Le créancier doit établir par pièce que la créance abstraite a été valablement dénoncée et qu'elle était exigible lors de la notification du commandement de payer (Veuillet, op, cit., n° 231, ad article 82 LP). Lorsque la créance causale et la créance abstraite coexistent, la créance causale doit également être exigible puisque la cédule hypothécaire a une fonction de garantie de la créance causale et que cette fonction ne saurait déployer d'effets lorsque la créance causale n'est pas exigible. Pour ce faire, il faut se référer aux conditions de dénonciation fixées dans le contrat de prêt, ou dans les conditions générales auxquelles il se réfère. Le poursuivi pourra invoquer l'inexigibilité de la créance causale comme moyen libératoire (Aebi, Poursuite en réalisation de gage et procédure de mainlevée, in JT 2012 II 24, p. 39).

2.1.2 La déclaration formatrice est un acte juridique unilatéral sujet à réception (ATF 109 II 219 = SJ 1984, p. 225; Engel, Traité des obligations en droit suisse, Berne 1997, p. 33). Elle est donc parfaite et produit ses effets dès qu'elle parvient au destinataire (art. 3 al. 2 CO; Engel, op.cit., p. 132).

2.2 En l'espèce, il est constant que la recourante n'a produit aucun document démontrant l'envoi du pli recommandé adressé à l'intimé, contenant la résiliation du contrat de financement et la dénonciation de la cédule hypothécaire. Un suivi des envois de la Poste aurait été pertinent à cet égard. L'intimé conteste avoir reçu l'envoi recommandé ou eu connaissance d'un avis de retrait déposé dans sa boîte aux lettres. Il affirme n'avoir appris la résiliation du contrat et la dénonciation de la cédule hypothécaire qu'à réception du pli simple de la recourante le
27 juin 2024.

Le contrat de financement prévoyait en son article 9 la possibilité de dénoncer le contrat, en tout temps et de manière immédiate, notamment si le débiteur faisait l'objet d'une mesure d'exécution forcée. La convention de fiducie du 5 septembre 2017 prévoyait un délai de dénonciation de trois mois pour la fin d'un mois. Il doit ainsi être considéré que le contrat de financement a été résilié avec effet au
27 juin 2024, mais que la stipulation de l’art. 4, 3ème paragraphe de la convention de fiducie n'a pris effet que le 30 septembre 2024, soit trois mois après la résiliation reçue le 27 juin 2024. Ainsi, la Banque n'a pas rendu vraisemblable qu'au moment de la réquisition de poursuite et de la notification du commandement de payer, soit antérieurement au 30 septembre 2024, sa créance abstraite, résultant de la cédule hypothécaire, était exigible, faute de démonstration de ce que la déclaration formatrice serait parvenue à son destinataire.

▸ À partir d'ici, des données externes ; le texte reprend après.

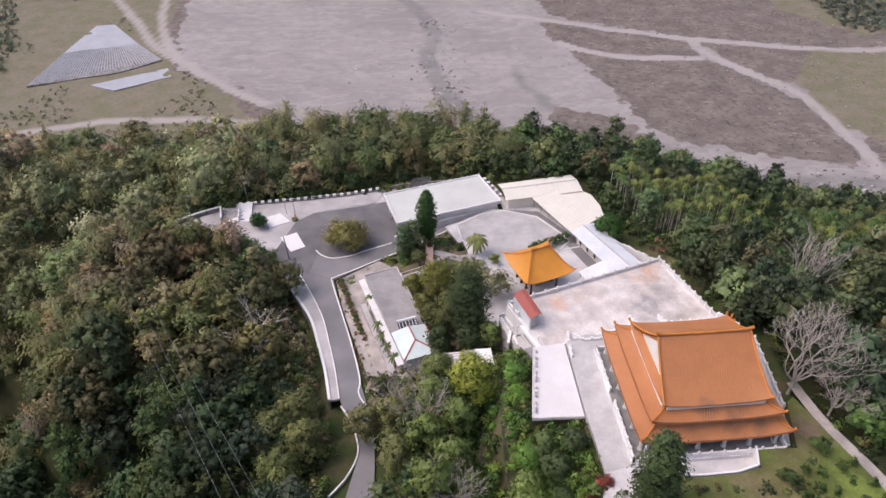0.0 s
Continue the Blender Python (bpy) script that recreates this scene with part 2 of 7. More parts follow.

Peu importe à cet égard que les conditions générales de la banque aient prévu ou non un mode particulier de notification pour les communications avec ses clients, puisque la preuve par titre d'un envoi recommandé n'a pas été rapportée, comme relevé ci-dessus.

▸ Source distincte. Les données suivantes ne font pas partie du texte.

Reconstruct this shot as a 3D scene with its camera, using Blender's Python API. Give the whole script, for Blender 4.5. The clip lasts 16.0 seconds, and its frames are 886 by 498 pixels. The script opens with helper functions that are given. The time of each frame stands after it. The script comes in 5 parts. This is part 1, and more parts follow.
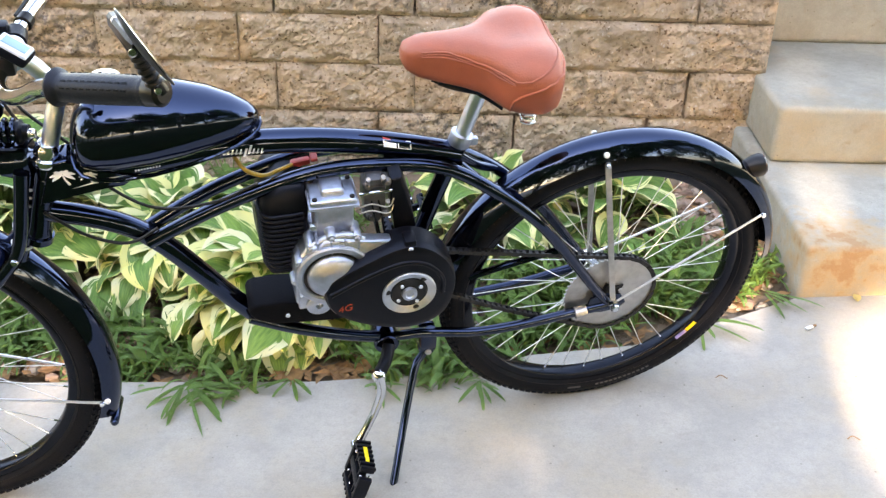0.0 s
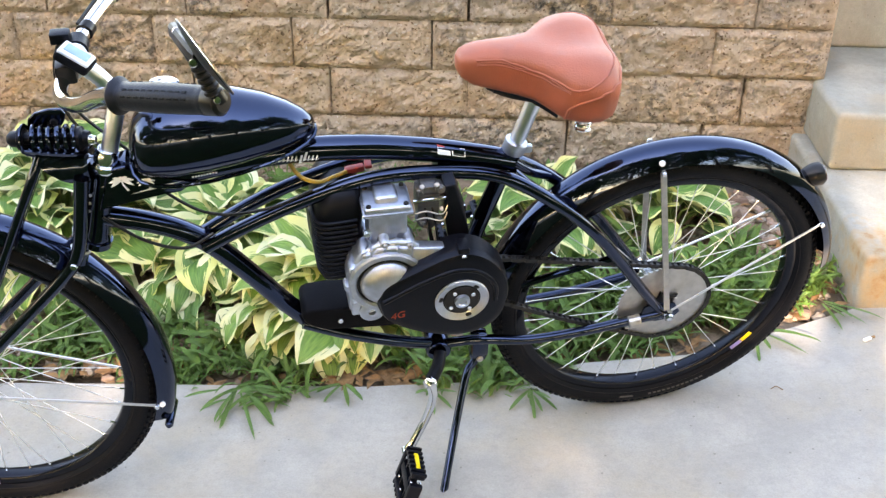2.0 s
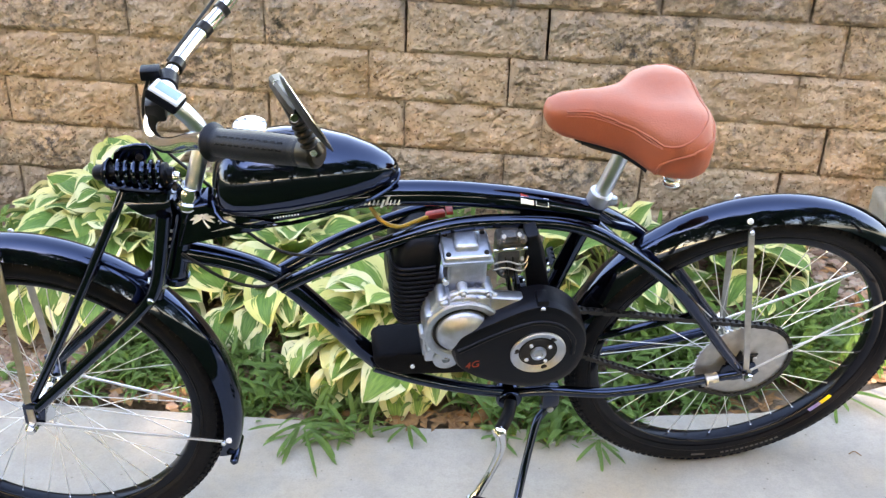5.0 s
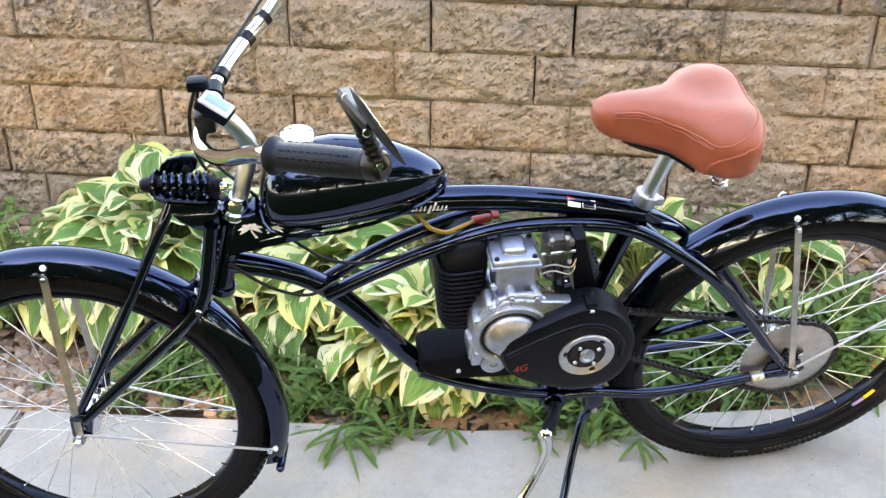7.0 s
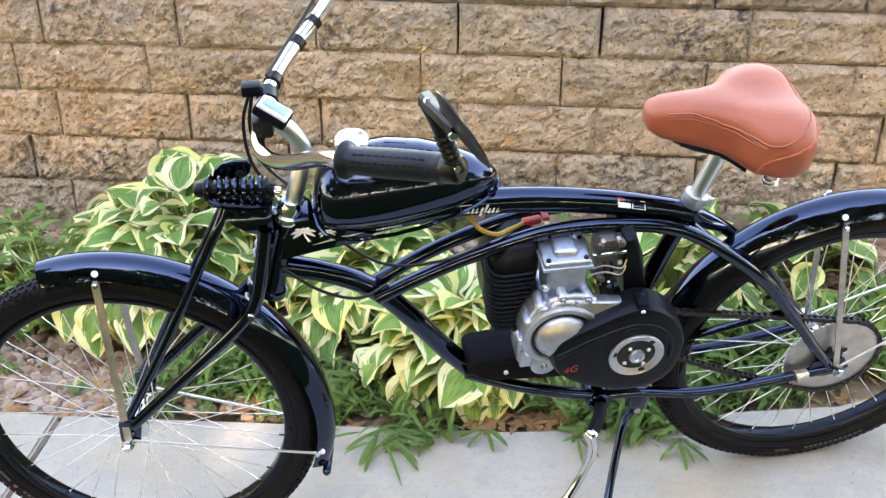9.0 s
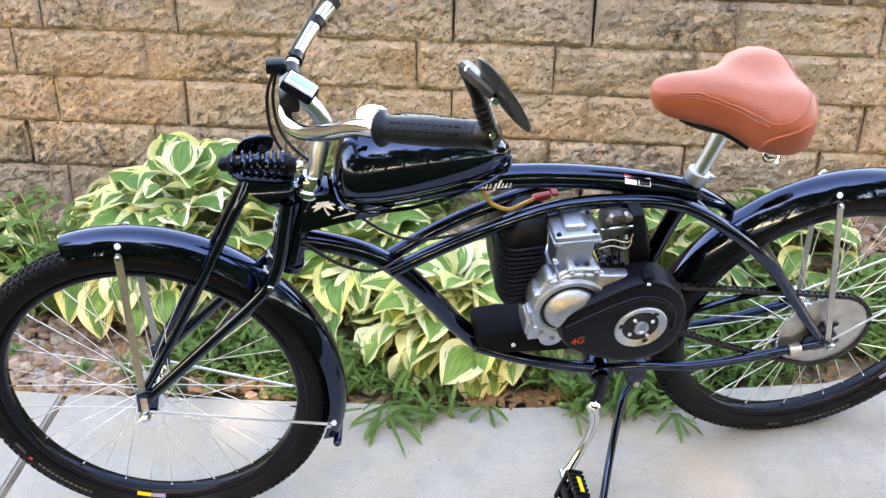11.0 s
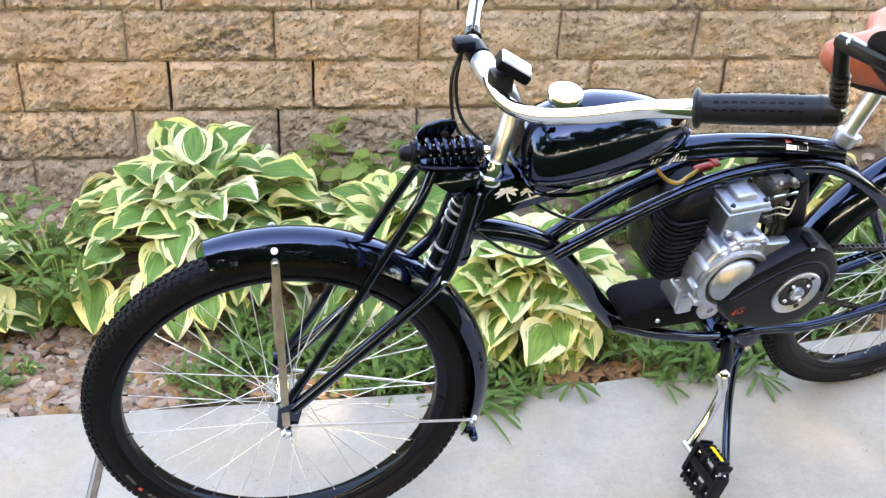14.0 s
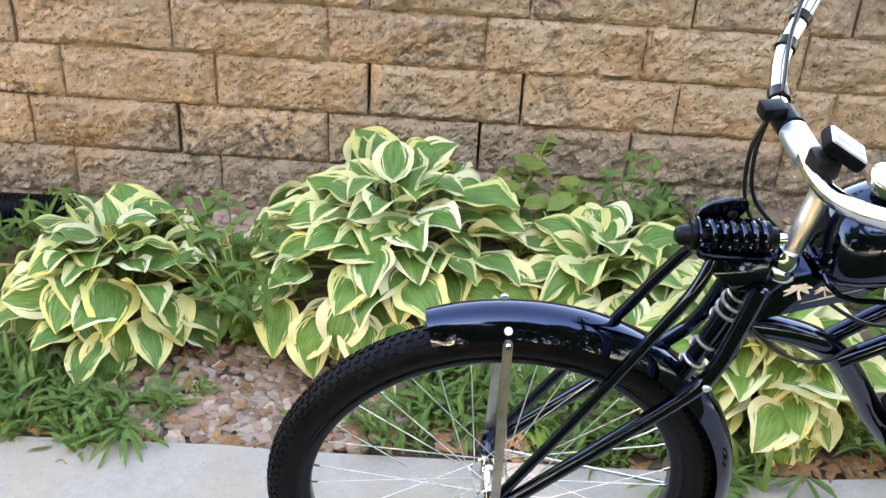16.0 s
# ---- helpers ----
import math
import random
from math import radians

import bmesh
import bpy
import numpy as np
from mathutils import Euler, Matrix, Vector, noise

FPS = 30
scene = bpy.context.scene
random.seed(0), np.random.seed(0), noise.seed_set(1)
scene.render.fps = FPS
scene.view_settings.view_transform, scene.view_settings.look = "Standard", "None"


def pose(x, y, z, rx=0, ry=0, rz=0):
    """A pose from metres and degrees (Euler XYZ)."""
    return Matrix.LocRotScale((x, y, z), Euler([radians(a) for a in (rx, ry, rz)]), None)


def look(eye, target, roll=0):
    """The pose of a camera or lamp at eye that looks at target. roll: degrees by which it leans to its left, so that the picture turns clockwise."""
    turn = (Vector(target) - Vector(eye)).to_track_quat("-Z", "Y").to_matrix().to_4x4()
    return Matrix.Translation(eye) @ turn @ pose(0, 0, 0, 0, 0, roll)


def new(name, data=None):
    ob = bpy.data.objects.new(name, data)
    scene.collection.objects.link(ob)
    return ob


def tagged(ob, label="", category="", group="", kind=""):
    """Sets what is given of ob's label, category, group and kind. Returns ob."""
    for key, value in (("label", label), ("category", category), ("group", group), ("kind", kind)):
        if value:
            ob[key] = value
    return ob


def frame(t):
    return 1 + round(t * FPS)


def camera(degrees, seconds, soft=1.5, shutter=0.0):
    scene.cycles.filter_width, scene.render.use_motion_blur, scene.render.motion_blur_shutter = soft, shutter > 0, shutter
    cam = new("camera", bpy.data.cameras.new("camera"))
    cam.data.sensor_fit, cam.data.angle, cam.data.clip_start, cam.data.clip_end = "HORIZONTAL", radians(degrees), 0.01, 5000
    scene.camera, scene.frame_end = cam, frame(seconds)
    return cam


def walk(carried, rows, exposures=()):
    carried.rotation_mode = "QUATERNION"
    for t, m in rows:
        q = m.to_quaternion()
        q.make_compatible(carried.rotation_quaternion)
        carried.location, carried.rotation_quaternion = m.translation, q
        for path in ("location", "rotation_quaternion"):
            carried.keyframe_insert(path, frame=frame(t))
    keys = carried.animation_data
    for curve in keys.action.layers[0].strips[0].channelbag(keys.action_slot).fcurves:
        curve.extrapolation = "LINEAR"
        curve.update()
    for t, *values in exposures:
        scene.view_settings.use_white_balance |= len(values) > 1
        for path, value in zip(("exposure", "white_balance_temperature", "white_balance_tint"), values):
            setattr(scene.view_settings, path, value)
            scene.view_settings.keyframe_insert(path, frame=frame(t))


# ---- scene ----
cam = camera(45.0, 16.0, 1.35)
PATH = [
    (0, (-0.17, 0.072, 1.489), (-0.125, 1.807, 0.495), 1.9),
    (0.5, (-0.17, 0.075, 1.49), (-0.148, 1.81, 0.496), 1.6),
    (1, (-0.168, 0.074, 1.489), (-0.173, 1.811, 0.497), 1.2),
    (1.5, (-0.171, 0.077, 1.49), (-0.199, 1.814, 0.499), 1.0),
    (2, (-0.177, 0.078, 1.494), (-0.224, 1.815, 0.503), 0.9),
    (2.5, (-0.177, 0.078, 1.49), (-0.248, 1.818, 0.506), 0.9),
    (3, (-0.178, 0.084, 1.489), (-0.272, 1.825, 0.511), 1.0),
    (3.5, (-0.181, 0.086, 1.487), (-0.296, 1.834, 0.521), 1.2),
    (4, (-0.188, 0.098, 1.496), (-0.321, 1.848, 0.537), 1.6),
    (4.5, (-0.206, 0.116, 1.507), (-0.352, 1.867, 0.552), 2.0),
    (7, (-0.293, 0.133, 1.527), (-0.451, 1.877, 0.56), 0.5),
    (7.5, (-0.319, 0.132, 1.529), (-0.478, 1.874, 0.559), 0.1),
    (8, (-0.356, 0.13, 1.532), (-0.513, 1.871, 0.562), -0.1),
    (10.5, (-0.396, 0.079, 1.524), (-0.547, 1.831, 0.571), 0.3),
    (11, (-0.443, 0.043, 1.523), (-0.544, 1.791, 0.557), 1.0),
    (11.5, (-0.526, -0.022, 1.491), (-0.545, 1.73, 0.527), 1.4),
    (12, (-0.643, -0.073, 1.495), (-0.557, 1.671, 0.521), 1.3),
    (12.5, (-0.835, -0.084, 1.505), (-0.606, 1.646, 0.528), 1.9),
    (13, (-0.929, -0.048, 1.494), (-0.627, 1.668, 0.51), 1.8),
    (13.5, (-0.965, 0.041, 1.482), (-0.67, 1.749, 0.485), 1.9),
    (14, (-1.019, 0.16, 1.491), (-0.779, 1.866, 0.475), 2.6),
    (14.5, (-1.048, 0.274, 1.494), (-0.906, 1.979, 0.459), 2.6),
    (15, (-1.076, 0.349, 1.479), (-1.019, 2.056, 0.439), 2.6),
    (15.5, (-1.105, 0.406, 1.471), (-1.098, 2.108, 0.421), 2.8),
    (16, (-1.152, 0.458, 1.467), (-1.178, 2.155, 0.409), 3.3),
]
walk(cam, [(t, look(eye, target, roll)) for t, eye, target, roll in PATH],
     [(0.0, 3.9), (2.5, 3.9), (3.4, 4.0), (4.2, 3.85), (7.0, 3.92), (10.5, 3.95), (12.0, 4.1), (13.5, 4.07), (14.5, 3.92), (15.0, 3.76), (16.0, 3.8)])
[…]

Il résulte de ce qui précède que le recours n'est pas fondé et doit être rejeté.

3. La recourante, qui succombe, sera condamnée aux frais de recours, arrêtés à
750 fr. (art. 48, 63 OELP), et compensés avec l'avance opérée, acquise à l'Etat (art. 111 CPC).

Elle sera en outre condamnée à verser à l'intimé la somme de 1'000 fr. à titre de dépens de recours (art. 84, 85, 89 et 90 RTFMC).

* * * * *


PAR CES MOTIFS,
La Chambre civile :

A la forme :

Déclare recevable le recours interjeté le 13 juin 2025 par la [banque] A______ contre le jugement JTPI/6456/2025 rendu le 16 mai 2025 par le Tribunal de première instance dans la cause C/24343/2024-11 SML.

Au fond :

Le rejette.

Déboute les parties de toutes autres conclusions.

Sur les frais :

Arrête les frais judiciaires de recours à 750 fr., les met à la charge de la [banque] A______ et dit qu'ils sont compensés avec l'avance fournie, acquise à l'Etat de Genève.

Condamne la [banque] A______ à verser à B______ la somme de 1'000 fr. à titre de dépens de recours.

Siégeant :

Madame Pauline ERARD, présidente; Madame Sylvie DROIN, Madame Nathalie LANDRY-BARTHE, juges; Madame Marie-Pierre GROSJEAN, greffière.

La présidente :

Pauline ERARD

 

La greffière :

Marie-Pierre GROSJEAN

 

 

 

Indication des voies de recours :

 

Conformément aux art. 72 ss de la loi fédérale sur le Tribunal fédéral du 17 juin 2005 (LTF; RS 173.110), le présent arrêt peut être porté dans les trente jours qui suivent sa notification avec expédition complète (art. 100 al. 1 LTF) par-devant le Tribunal fédéral par la voie du recours en matière civile.

 

Le recours doit être adressé au Tribunal fédéral, 1000 Lausanne 14.

 

Valeur litigieuse des conclusions pécuniaires au sens de la LTF supérieure ou égale à 30'000 fr.